# [SUPPLIED MATERIAL]
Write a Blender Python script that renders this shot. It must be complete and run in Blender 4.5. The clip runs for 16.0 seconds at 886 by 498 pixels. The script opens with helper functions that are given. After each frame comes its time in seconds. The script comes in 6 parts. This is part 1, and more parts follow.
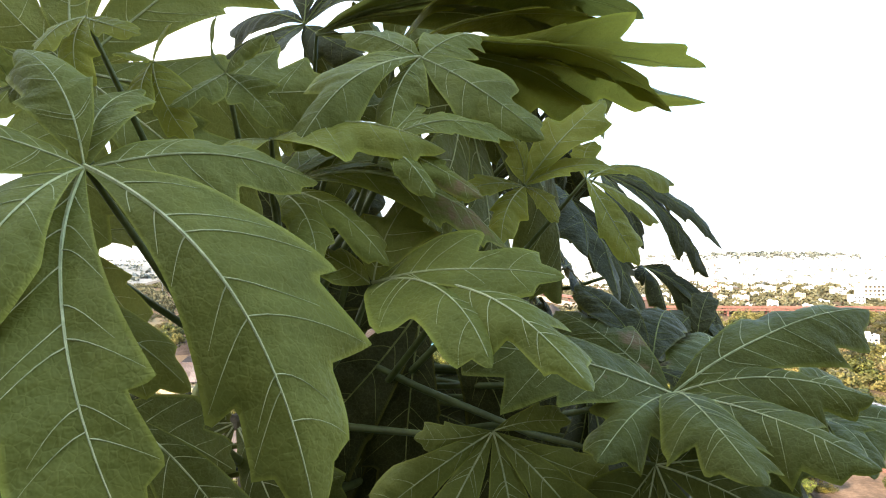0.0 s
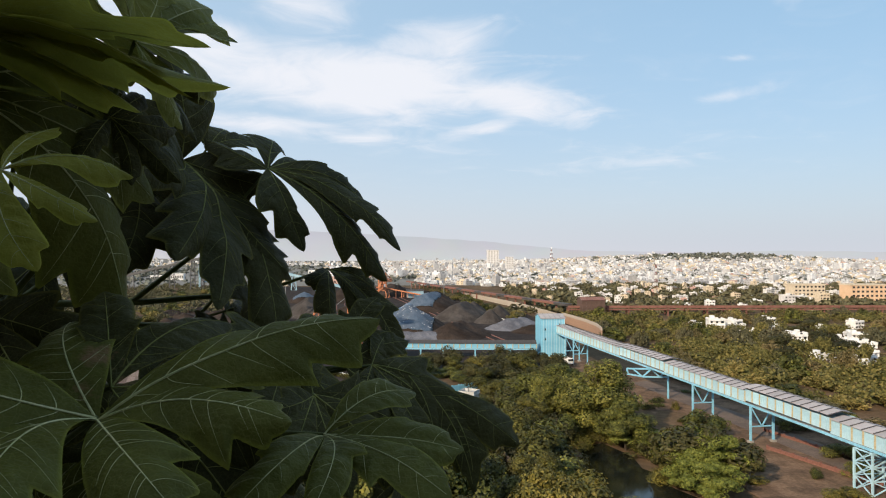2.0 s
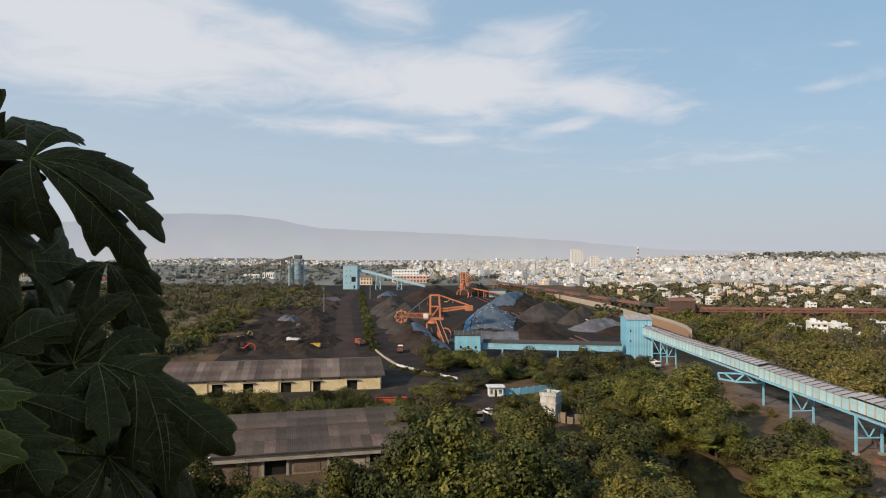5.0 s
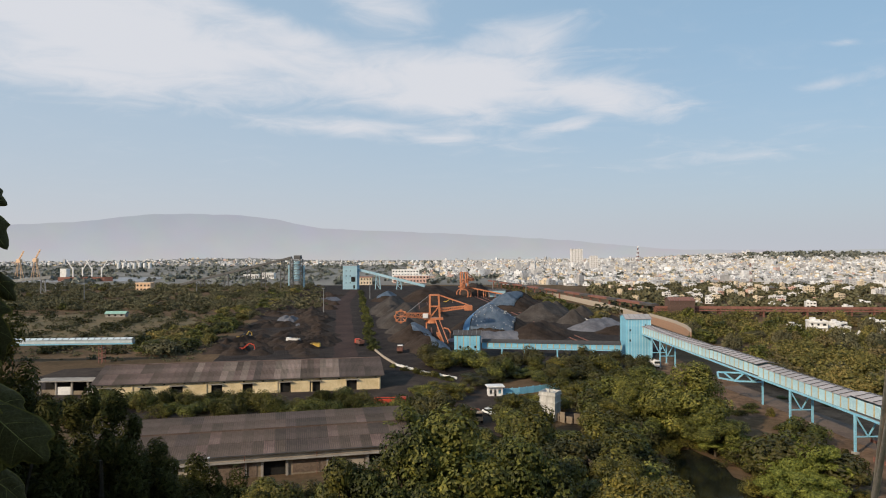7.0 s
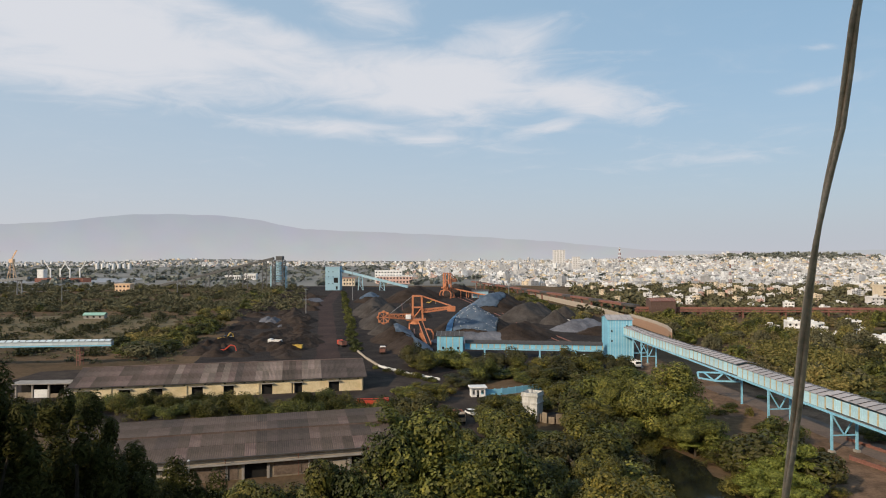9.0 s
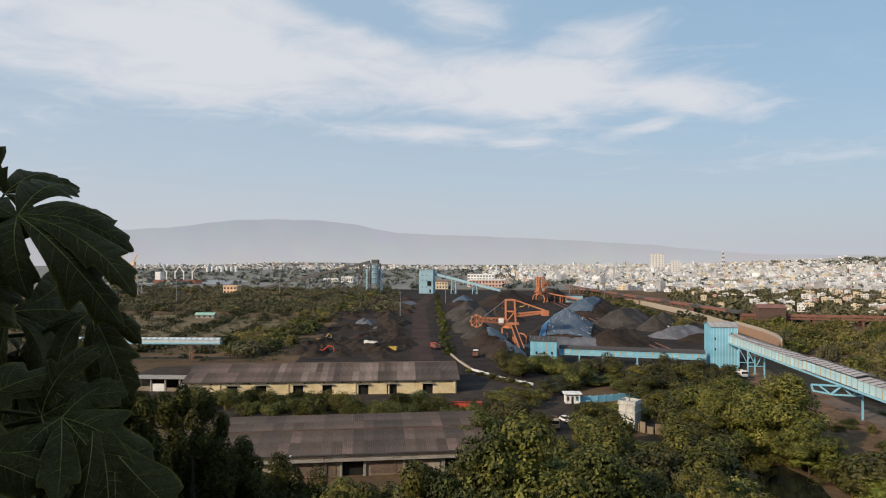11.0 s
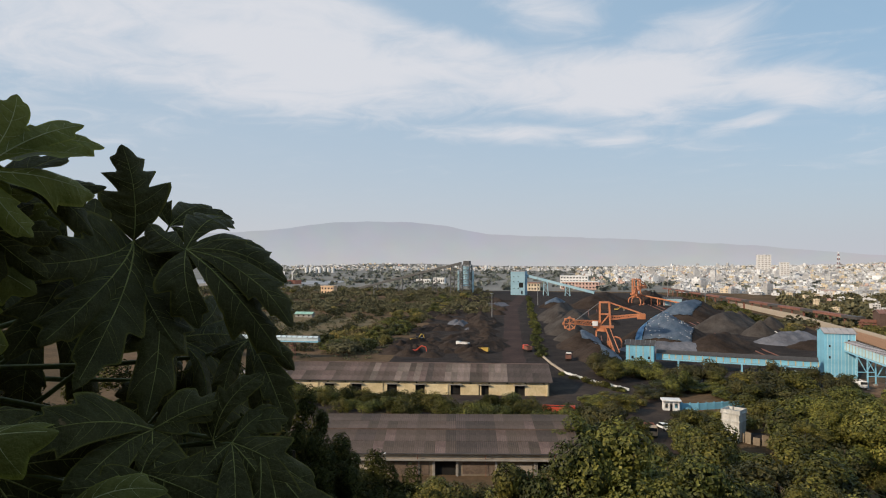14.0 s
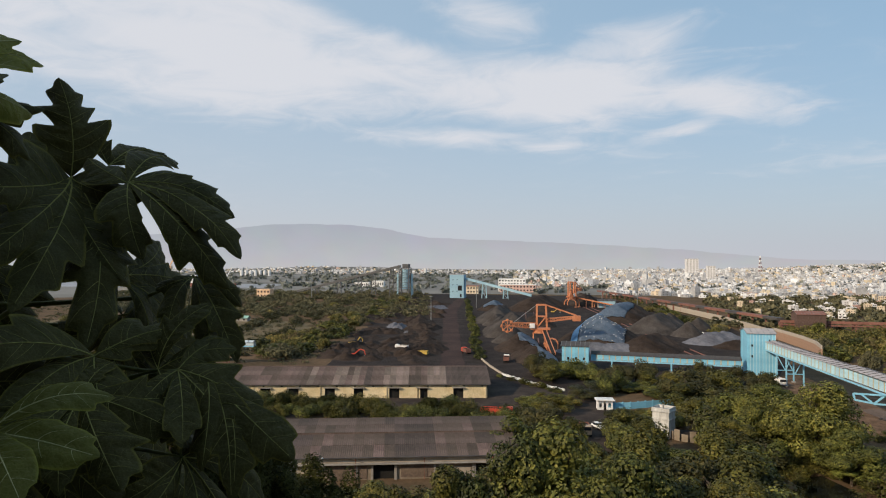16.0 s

# [WHAT IS BEING ASKED]
Copy the material above exactly and drop the pictures.

# [SOLUTION TO THIS PROBLEM]
Write a Blender Python script that renders this shot. It must be complete and run in Blender 4.5. The clip runs for 16.0 seconds at 886 by 498 pixels. The script opens with helper functions that are given. After each frame comes its time in seconds. The script comes in 6 parts. This is part 1, and more parts follow.
0.0 s
2.0 s
5.0 s
7.0 s
9.0 s
11.0 s
14.0 s
16.0 s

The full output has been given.